Y:普通だったら和紙に印刷するのが定番だと思うんですけど、今回の場合アートワーク自体もかなり和風ですし、穏田神社の筆文字も日本らしさを感じるとても素敵な字なので、和風すぎないように洋紙を使用しました。また、御朱印も集めるもの、アーカイブしていくもので、アートとも似たところがあるなと思ったので、長く綺麗に飾れたり、保管できたり、経年変化も楽しんでもらえるよう用紙の種類や印刷方法までこだわって選びました。

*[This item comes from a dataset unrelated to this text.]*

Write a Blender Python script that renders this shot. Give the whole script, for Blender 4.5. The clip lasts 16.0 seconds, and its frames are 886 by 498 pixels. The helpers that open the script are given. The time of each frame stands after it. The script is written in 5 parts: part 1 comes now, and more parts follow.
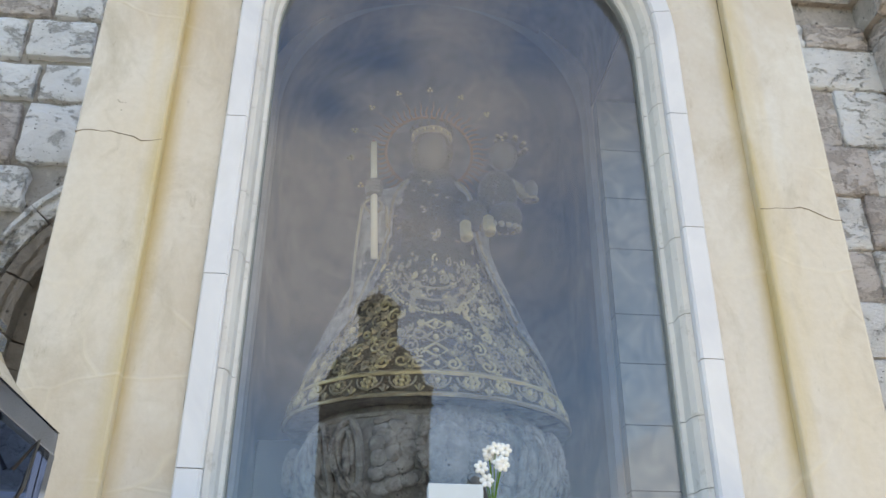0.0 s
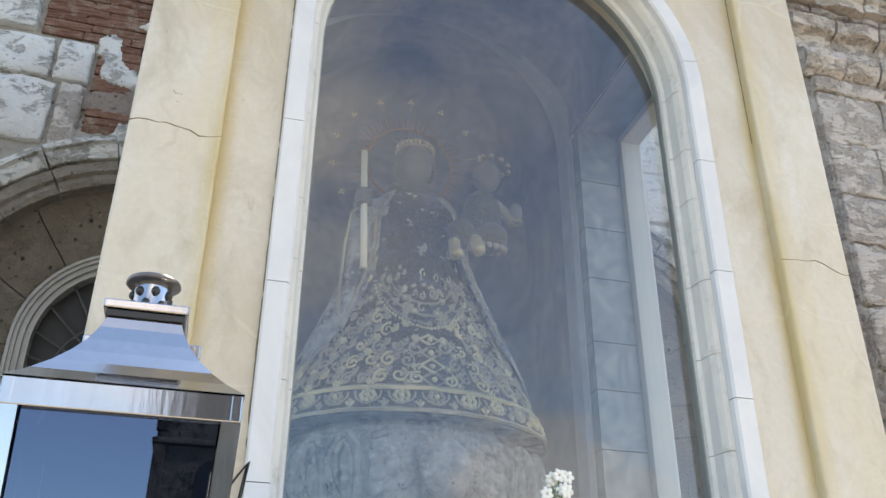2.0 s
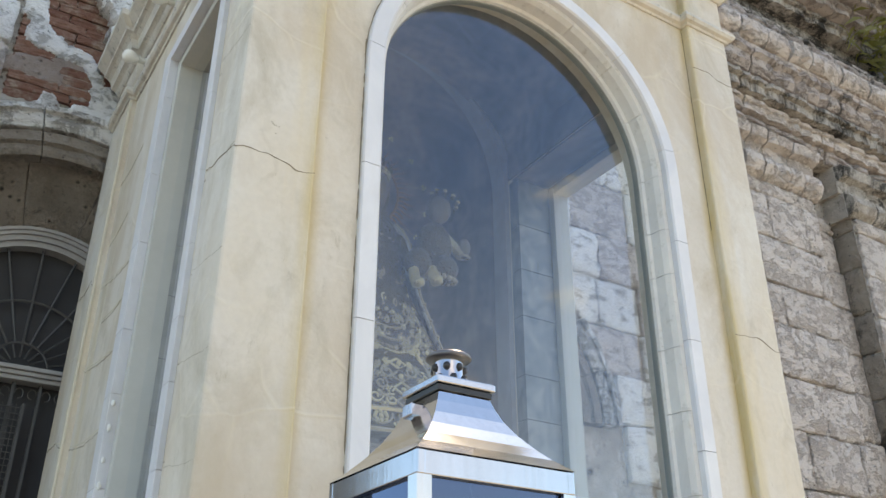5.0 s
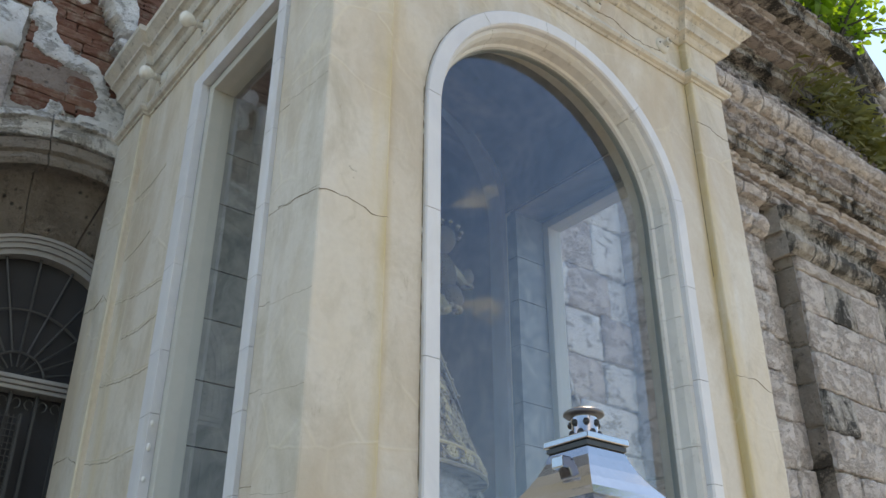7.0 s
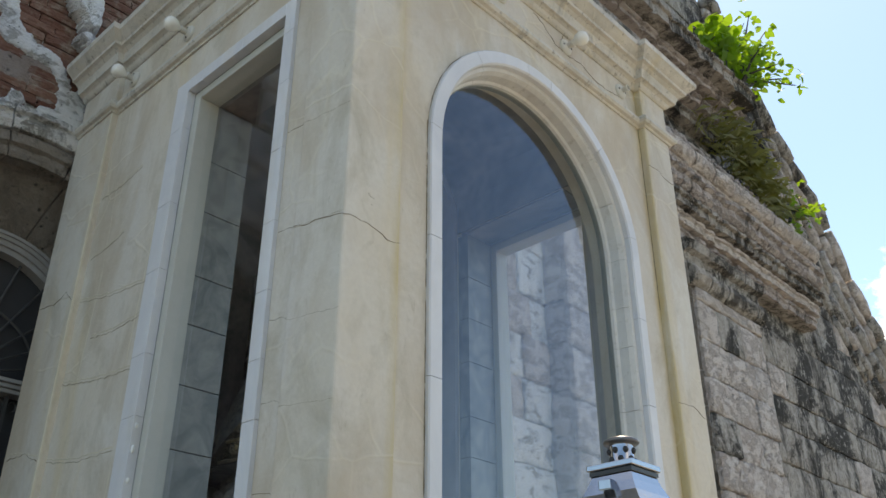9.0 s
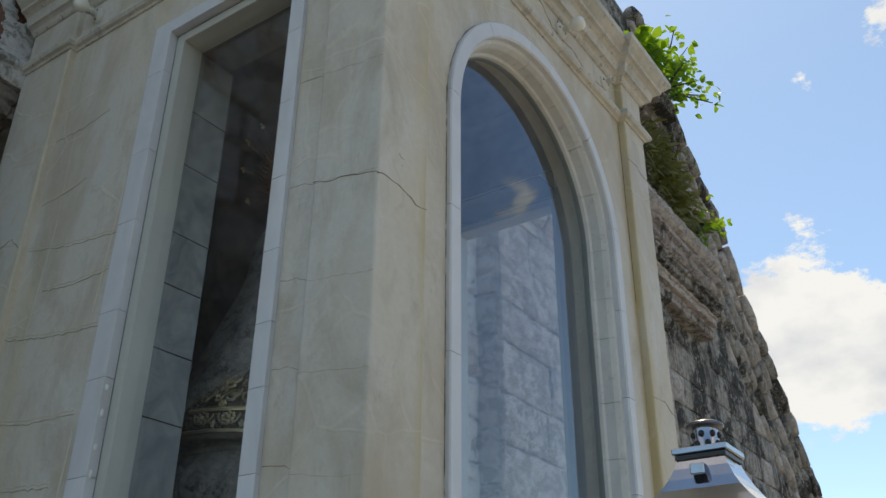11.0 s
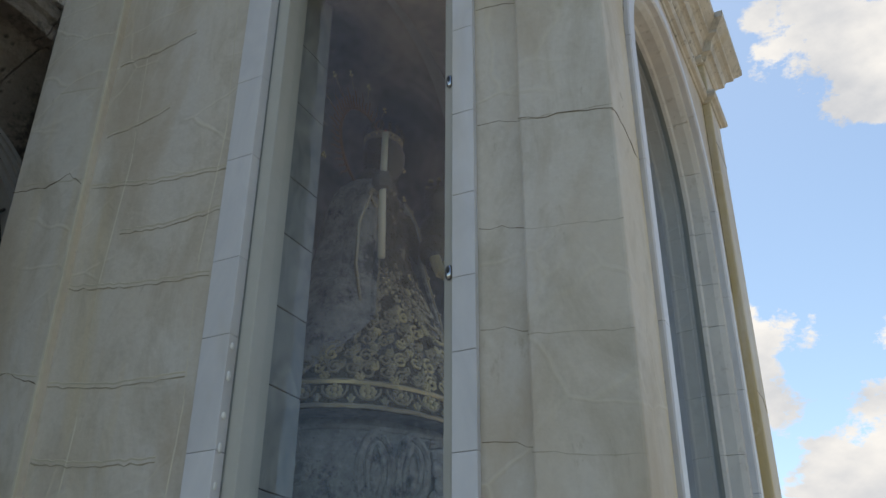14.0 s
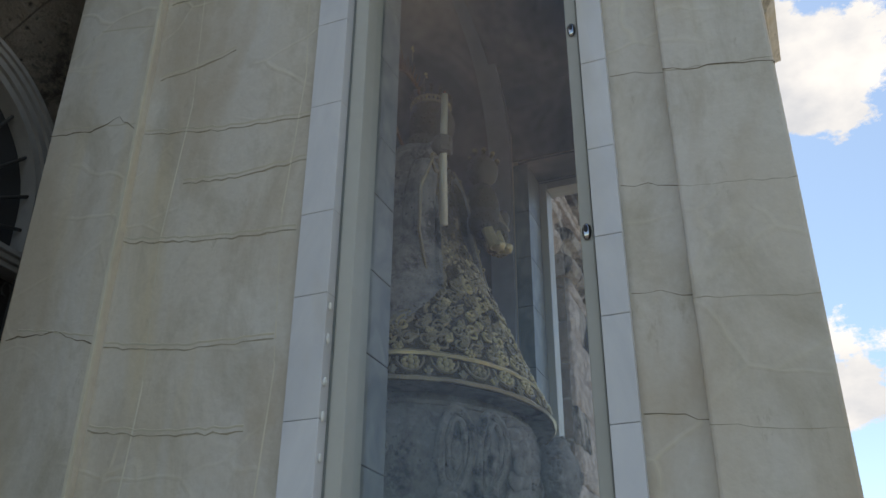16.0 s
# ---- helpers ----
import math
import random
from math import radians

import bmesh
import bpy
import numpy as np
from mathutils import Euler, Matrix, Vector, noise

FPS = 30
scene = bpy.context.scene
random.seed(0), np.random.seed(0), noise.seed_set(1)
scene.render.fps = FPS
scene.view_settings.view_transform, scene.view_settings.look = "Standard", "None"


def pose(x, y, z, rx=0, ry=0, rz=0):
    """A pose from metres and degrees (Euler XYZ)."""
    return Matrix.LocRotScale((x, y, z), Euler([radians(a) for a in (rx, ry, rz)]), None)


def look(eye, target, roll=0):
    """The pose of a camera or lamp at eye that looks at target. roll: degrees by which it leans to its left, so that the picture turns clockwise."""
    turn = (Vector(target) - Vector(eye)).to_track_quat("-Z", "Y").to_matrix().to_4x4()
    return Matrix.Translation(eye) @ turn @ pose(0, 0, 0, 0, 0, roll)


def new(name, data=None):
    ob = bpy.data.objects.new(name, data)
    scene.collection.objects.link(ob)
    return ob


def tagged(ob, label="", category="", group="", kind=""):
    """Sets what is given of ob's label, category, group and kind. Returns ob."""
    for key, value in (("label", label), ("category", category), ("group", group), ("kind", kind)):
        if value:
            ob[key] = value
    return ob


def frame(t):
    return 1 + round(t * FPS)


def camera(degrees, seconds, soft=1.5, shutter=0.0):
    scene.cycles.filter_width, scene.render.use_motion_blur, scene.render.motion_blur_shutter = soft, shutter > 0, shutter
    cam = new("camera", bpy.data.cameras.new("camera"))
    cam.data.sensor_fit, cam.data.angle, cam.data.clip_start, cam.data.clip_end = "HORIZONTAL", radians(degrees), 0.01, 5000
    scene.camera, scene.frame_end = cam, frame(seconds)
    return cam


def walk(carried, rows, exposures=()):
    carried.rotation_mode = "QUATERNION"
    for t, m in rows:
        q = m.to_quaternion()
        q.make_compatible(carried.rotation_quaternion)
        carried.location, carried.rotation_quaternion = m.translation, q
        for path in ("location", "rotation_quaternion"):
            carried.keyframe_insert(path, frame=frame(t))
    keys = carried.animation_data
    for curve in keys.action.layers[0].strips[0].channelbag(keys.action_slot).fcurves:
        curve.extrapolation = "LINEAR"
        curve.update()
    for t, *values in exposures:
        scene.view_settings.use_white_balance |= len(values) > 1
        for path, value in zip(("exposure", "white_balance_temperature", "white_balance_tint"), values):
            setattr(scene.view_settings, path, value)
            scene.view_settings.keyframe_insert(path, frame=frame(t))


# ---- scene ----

G:他の神社にはない一味も二味も違う御朱印になっているので、受けられる方がどんな感想を持ってもらえるのか今からとても楽しみです!
*1 隠田の由来には諸説あります。
PROFILE
KOICHI YAIRI │ 矢入 幸一
1992年生まれ。武蔵野美術大学視覚伝達デザイン学科卒業。自らをアーティストと名乗り、主にモノクロでオールドカートゥーンスタイルのペインティングを描く。ロンドン、韓国、日本など国内外で個展を開催。クライアントワークでは、レコードジャケット、キャラクターデザイン、アパレルなどへのアートワークの提供など、東京を拠点に活動中。
◆HP https://www.koichi-yairi.com/
◆インスタグラム https://www.instagram.com/koichi_yairi/
御朱印ガール │ 野村萌々(株式会社モモカン 代表取締役)
御朱印ガールは、もっと神社・仏閣への参拝を生活の中に取り入れてもらいたいという思いで、 御朱印の紹介を皮切りに付近のグルメや一押しスポットを紹介するインスタグラムアカウント。アカウントは2021年に開設し、神社・仏閣・企業向けに”ただ可愛いだけではない”より本質的な御朱印制作やイベントを行うため、2023年に株式会社モモカンを設立。ブランディング、企画・進行、イベント開催まで幅広く活動中。
◆インスタグラム https://www.instagram.com/goshuingirls/
穏田神社 宮司 船田睦子
穏田神社は、美容や技芸上達、縁結びにご利益があるとされている原宿・キャットストリートにある神社。時代とともにファッション・アパレル、美容関係を中心に多くの店舗や企業が立ち並び、地元の方をはじめ、原宿で働く業界人、最近では海外からの観光客も多く訪れる神社に成長。2020年より宮司として船田睦子が就任。令和元年からはじめた月替り御朱印は、若者をはじめ幅広い世代にも人気を集める。原宿と渋谷の間にある神社という特徴を生かしながら、「変わらないために変わり続けること」「人とつながり心が磨かれる神社」を目標に地域のコミュニティとしての神社を目指し、さまざまな催しや授与品制作など積極的な神社運営を行なっている。